■ **Direction**: Take the listing from its first line through the line that contains "# ---- leaves" and please retype those lines exactly, leaving out the pictures.

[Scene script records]
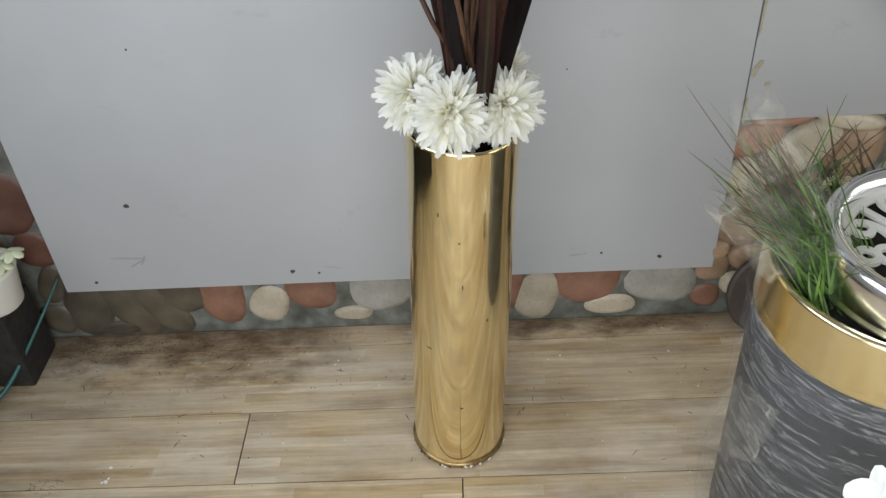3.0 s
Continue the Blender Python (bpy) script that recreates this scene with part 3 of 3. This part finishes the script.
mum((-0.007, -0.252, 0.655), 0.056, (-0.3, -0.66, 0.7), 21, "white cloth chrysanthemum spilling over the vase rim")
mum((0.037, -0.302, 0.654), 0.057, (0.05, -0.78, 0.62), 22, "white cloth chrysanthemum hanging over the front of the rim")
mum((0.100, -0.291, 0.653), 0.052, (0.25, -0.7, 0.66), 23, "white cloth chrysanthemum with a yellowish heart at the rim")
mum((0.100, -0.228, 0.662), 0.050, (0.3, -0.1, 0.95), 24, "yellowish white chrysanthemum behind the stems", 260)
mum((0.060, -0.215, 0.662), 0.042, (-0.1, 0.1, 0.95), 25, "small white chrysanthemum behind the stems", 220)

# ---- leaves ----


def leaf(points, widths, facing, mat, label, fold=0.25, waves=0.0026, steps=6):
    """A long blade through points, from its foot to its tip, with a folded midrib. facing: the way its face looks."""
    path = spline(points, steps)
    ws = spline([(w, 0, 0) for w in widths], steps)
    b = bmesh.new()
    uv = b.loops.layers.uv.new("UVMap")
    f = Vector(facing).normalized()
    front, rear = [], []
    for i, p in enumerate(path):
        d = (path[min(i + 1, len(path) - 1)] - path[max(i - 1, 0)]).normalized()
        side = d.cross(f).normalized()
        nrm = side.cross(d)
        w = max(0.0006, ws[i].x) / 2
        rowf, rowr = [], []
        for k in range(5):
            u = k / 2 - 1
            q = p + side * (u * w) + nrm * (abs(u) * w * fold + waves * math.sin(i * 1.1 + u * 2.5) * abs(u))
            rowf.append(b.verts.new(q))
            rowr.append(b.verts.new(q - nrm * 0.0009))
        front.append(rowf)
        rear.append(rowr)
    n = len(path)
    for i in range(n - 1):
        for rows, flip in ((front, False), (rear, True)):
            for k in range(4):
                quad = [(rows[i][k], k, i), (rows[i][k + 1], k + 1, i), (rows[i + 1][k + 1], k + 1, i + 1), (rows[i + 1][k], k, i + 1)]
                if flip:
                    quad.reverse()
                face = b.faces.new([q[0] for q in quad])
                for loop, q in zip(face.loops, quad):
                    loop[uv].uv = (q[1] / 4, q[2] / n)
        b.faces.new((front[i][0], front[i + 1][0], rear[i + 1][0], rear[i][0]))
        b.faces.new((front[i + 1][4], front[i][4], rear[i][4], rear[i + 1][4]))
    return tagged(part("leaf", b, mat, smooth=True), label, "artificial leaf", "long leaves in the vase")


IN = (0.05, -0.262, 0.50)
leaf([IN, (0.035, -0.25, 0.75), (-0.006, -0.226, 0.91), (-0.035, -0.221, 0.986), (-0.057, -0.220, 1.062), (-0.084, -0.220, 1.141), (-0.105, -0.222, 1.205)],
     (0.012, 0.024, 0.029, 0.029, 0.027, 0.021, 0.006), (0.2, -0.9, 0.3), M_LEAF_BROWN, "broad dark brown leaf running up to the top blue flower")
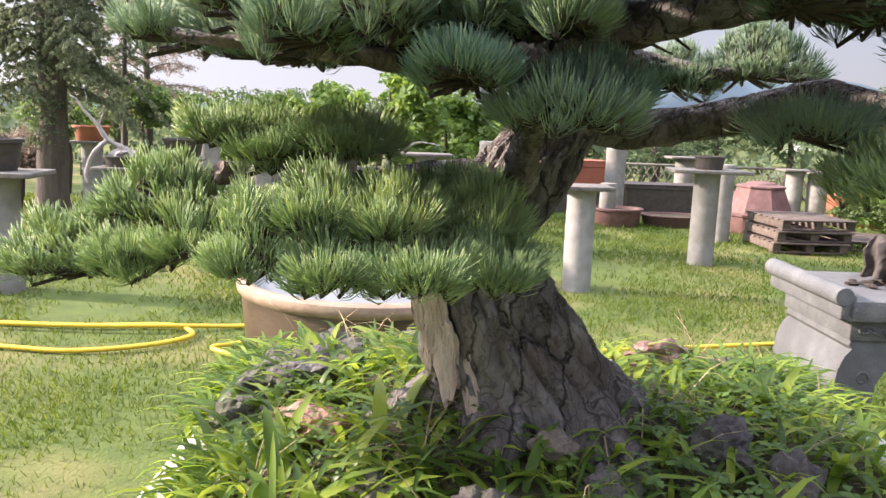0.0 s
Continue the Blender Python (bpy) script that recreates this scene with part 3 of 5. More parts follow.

■ **Full response**:
3.0 s
Continue the Blender Python (bpy) script that recreates this scene with part 3 of 3. This part finishes the script.
mum((-0.007, -0.252, 0.655), 0.056, (-0.3, -0.66, 0.7), 21, "white cloth chrysanthemum spilling over the vase rim")
mum((0.037, -0.302, 0.654), 0.057, (0.05, -0.78, 0.62), 22, "white cloth chrysanthemum hanging over the front of the rim")
mum((0.100, -0.291, 0.653), 0.052, (0.25, -0.7, 0.66), 23, "white cloth chrysanthemum with a yellowish heart at the rim")
mum((0.100, -0.228, 0.662), 0.050, (0.3, -0.1, 0.95), 24, "yellowish white chrysanthemum behind the stems", 260)
mum((0.060, -0.215, 0.662), 0.042, (-0.1, 0.1, 0.95), 25, "small white chrysanthemum behind the stems", 220)

# ---- leaves ----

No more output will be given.